# Dataset content:
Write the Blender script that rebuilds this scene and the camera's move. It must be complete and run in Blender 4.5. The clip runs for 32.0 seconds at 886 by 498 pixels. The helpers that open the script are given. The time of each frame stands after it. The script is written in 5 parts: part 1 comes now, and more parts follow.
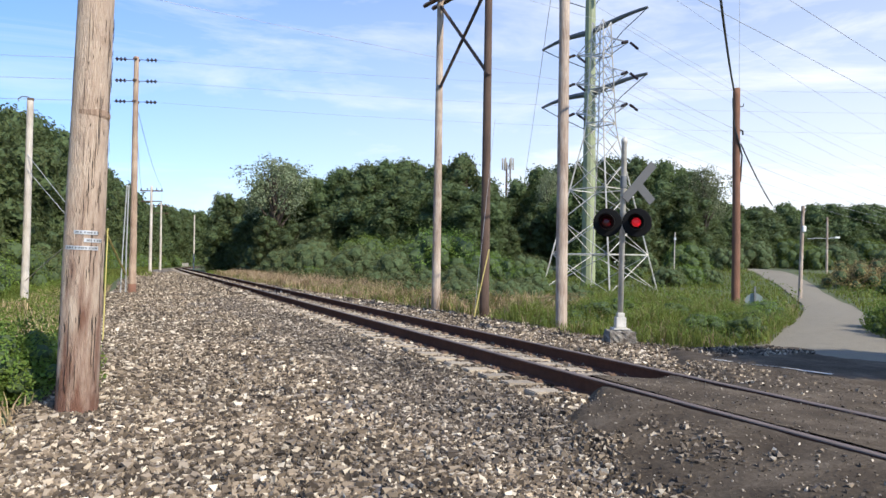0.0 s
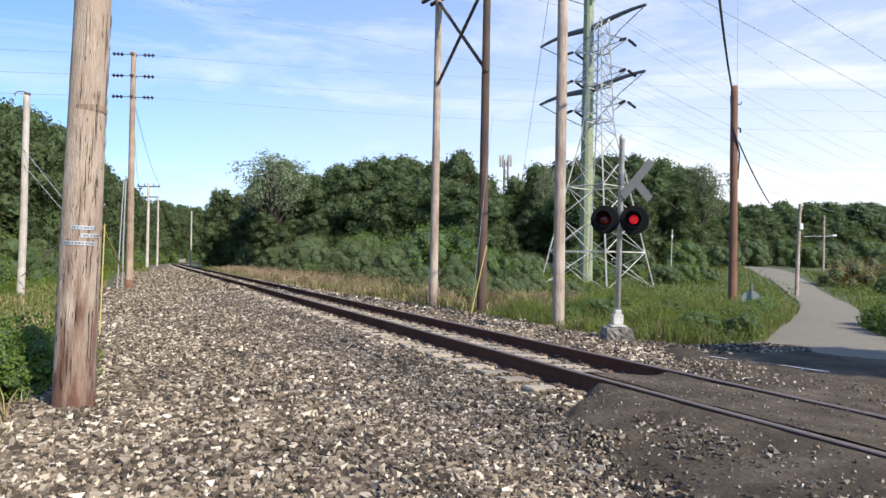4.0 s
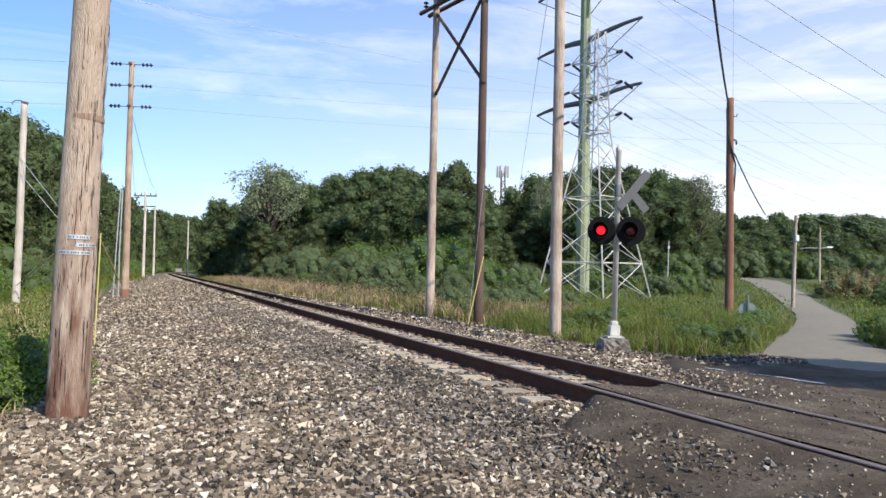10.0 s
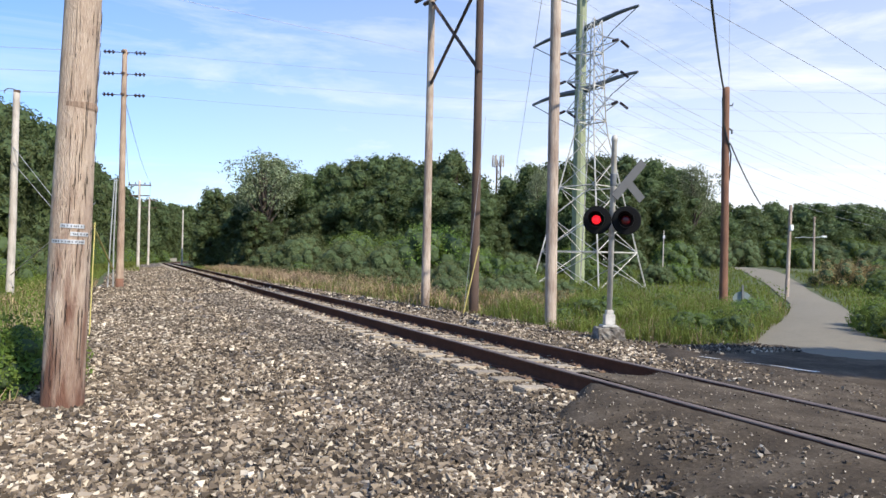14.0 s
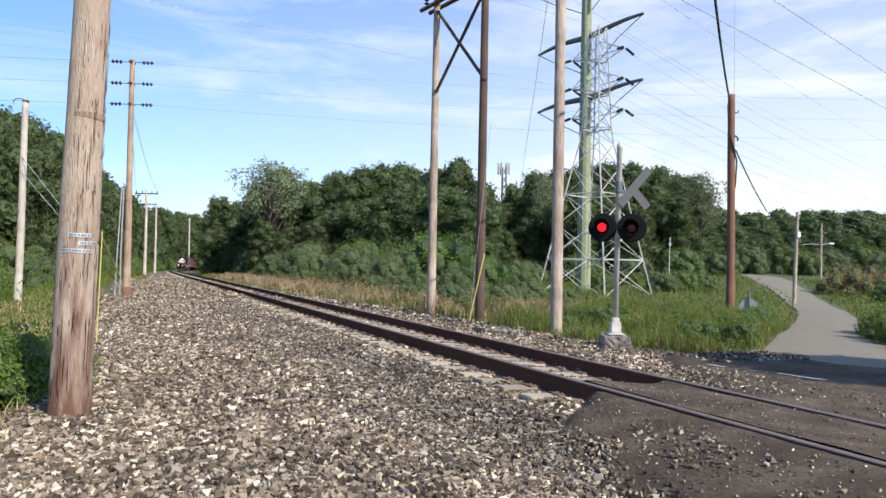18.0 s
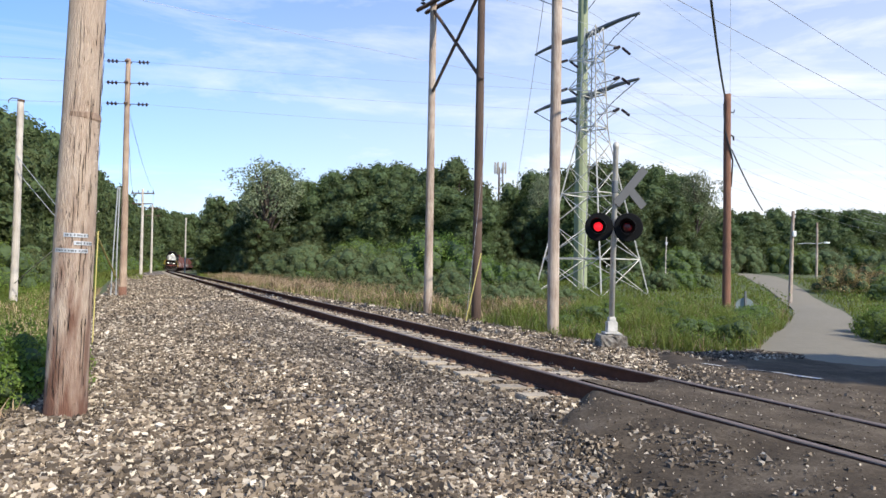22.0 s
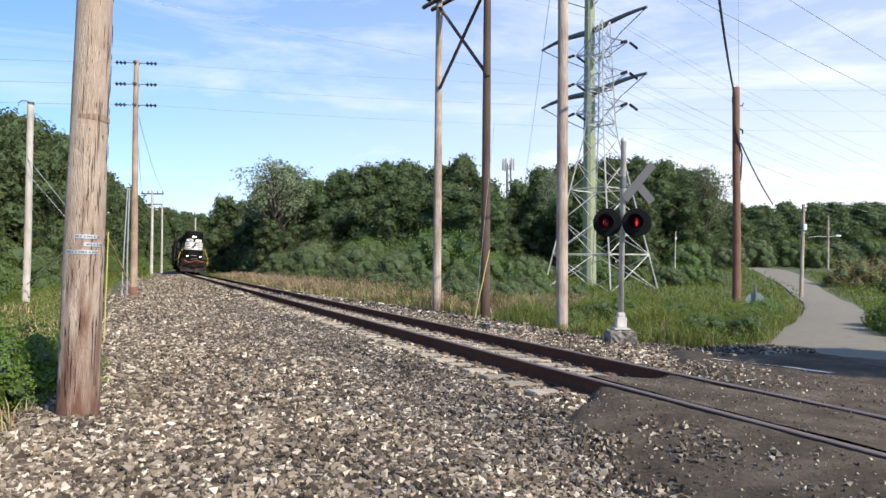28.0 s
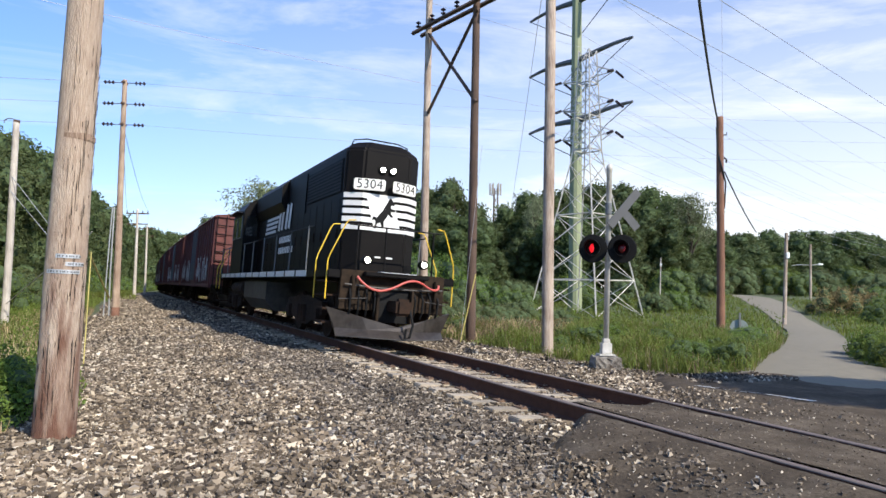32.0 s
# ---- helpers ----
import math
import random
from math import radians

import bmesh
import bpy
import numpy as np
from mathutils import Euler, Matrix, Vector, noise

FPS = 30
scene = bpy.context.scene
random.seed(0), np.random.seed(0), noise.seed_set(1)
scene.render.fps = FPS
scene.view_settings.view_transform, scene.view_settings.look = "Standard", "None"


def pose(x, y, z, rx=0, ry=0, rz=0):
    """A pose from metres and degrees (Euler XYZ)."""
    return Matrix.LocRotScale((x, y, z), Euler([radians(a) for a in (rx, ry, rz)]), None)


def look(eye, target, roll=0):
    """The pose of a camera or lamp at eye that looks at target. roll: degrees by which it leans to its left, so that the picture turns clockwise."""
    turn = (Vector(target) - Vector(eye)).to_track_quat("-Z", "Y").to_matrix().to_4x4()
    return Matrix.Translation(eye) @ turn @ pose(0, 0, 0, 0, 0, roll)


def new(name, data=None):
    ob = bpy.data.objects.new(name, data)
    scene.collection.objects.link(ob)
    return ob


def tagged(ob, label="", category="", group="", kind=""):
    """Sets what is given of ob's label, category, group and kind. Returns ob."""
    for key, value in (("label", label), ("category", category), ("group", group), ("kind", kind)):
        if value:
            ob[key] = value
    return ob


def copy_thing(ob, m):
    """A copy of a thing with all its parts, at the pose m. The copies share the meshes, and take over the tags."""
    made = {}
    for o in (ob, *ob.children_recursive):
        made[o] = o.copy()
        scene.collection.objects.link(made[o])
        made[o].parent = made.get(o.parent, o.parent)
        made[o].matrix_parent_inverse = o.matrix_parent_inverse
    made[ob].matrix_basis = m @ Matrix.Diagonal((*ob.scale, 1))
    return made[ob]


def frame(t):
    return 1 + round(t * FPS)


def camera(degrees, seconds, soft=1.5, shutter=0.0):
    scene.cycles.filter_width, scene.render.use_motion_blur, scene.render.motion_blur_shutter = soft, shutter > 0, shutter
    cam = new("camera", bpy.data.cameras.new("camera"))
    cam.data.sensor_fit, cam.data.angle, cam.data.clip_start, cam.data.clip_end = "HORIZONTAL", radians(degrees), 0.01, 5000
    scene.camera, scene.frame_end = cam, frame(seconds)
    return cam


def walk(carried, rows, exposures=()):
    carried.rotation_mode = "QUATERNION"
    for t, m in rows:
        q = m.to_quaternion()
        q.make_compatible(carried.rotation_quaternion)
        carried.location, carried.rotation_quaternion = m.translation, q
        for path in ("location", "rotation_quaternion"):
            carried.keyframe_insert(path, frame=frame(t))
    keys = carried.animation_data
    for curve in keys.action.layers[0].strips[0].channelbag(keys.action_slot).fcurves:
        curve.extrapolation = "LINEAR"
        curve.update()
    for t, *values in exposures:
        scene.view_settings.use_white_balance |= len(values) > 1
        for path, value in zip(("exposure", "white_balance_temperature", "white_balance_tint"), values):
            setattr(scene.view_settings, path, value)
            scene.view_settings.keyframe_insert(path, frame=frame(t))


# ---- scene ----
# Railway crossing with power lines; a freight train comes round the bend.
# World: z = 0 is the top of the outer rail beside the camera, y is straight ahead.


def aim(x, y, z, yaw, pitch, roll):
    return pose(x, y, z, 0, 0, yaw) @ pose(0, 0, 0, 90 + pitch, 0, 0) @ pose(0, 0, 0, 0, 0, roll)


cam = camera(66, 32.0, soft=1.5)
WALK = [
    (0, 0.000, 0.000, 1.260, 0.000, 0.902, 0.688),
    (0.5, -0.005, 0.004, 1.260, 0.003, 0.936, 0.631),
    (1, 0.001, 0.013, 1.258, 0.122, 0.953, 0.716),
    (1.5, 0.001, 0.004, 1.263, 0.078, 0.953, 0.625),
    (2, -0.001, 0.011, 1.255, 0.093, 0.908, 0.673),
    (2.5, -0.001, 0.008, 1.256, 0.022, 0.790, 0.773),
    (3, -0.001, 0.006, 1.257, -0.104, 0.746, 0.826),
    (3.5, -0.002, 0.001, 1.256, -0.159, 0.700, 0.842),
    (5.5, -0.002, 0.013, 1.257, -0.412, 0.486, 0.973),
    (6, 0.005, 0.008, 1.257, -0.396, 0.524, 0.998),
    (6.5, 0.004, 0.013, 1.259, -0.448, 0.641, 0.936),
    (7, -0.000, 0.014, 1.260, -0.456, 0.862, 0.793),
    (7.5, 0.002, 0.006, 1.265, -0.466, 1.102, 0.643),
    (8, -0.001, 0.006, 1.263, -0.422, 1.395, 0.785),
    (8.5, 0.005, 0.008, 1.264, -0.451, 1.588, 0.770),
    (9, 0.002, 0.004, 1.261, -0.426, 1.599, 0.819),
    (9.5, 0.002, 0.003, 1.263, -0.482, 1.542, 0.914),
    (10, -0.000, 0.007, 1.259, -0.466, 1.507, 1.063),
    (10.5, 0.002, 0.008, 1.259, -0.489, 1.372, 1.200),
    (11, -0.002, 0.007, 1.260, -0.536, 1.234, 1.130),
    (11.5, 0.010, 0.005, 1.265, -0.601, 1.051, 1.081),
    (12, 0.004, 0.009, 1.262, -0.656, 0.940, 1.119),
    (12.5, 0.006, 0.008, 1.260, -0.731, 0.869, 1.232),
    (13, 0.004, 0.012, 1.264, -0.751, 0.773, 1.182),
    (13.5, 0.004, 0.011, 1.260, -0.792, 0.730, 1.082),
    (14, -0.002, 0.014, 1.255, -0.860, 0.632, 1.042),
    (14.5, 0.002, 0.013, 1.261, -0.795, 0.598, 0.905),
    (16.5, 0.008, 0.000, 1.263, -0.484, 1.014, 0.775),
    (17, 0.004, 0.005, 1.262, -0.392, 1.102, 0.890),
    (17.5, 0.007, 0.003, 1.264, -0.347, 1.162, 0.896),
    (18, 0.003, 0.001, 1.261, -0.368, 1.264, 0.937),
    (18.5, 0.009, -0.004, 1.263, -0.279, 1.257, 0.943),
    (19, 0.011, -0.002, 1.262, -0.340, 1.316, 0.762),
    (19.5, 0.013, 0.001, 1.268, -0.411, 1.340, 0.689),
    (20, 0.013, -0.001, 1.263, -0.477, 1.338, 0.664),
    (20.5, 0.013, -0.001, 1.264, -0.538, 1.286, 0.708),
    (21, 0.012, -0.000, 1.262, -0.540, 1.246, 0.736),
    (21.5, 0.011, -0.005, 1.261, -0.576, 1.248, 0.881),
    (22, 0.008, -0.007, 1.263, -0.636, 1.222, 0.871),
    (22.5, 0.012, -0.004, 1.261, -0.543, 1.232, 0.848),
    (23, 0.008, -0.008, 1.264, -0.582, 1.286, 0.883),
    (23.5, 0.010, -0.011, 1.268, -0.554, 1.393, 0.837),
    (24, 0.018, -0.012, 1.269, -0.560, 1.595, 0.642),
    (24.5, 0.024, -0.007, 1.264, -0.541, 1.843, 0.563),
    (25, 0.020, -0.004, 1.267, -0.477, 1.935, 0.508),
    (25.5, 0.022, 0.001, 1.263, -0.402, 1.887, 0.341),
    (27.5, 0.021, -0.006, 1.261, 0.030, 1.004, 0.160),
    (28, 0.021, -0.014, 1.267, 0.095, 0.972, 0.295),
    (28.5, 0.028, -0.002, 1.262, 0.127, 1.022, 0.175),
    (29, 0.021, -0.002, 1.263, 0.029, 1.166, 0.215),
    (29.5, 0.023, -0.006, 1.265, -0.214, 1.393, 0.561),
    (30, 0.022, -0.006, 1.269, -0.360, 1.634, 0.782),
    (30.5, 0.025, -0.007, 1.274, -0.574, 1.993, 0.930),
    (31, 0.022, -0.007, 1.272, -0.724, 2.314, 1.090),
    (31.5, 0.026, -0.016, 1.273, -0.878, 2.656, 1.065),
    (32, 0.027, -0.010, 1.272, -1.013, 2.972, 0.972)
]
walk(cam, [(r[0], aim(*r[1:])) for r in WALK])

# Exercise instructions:
From the listing, copy every line where the string "keys" appears.

# Output for this task:
    keys = carried.animation_data
    for curve in keys.action.layers[0].strips[0].channelbag(keys.action_slot).fcurves:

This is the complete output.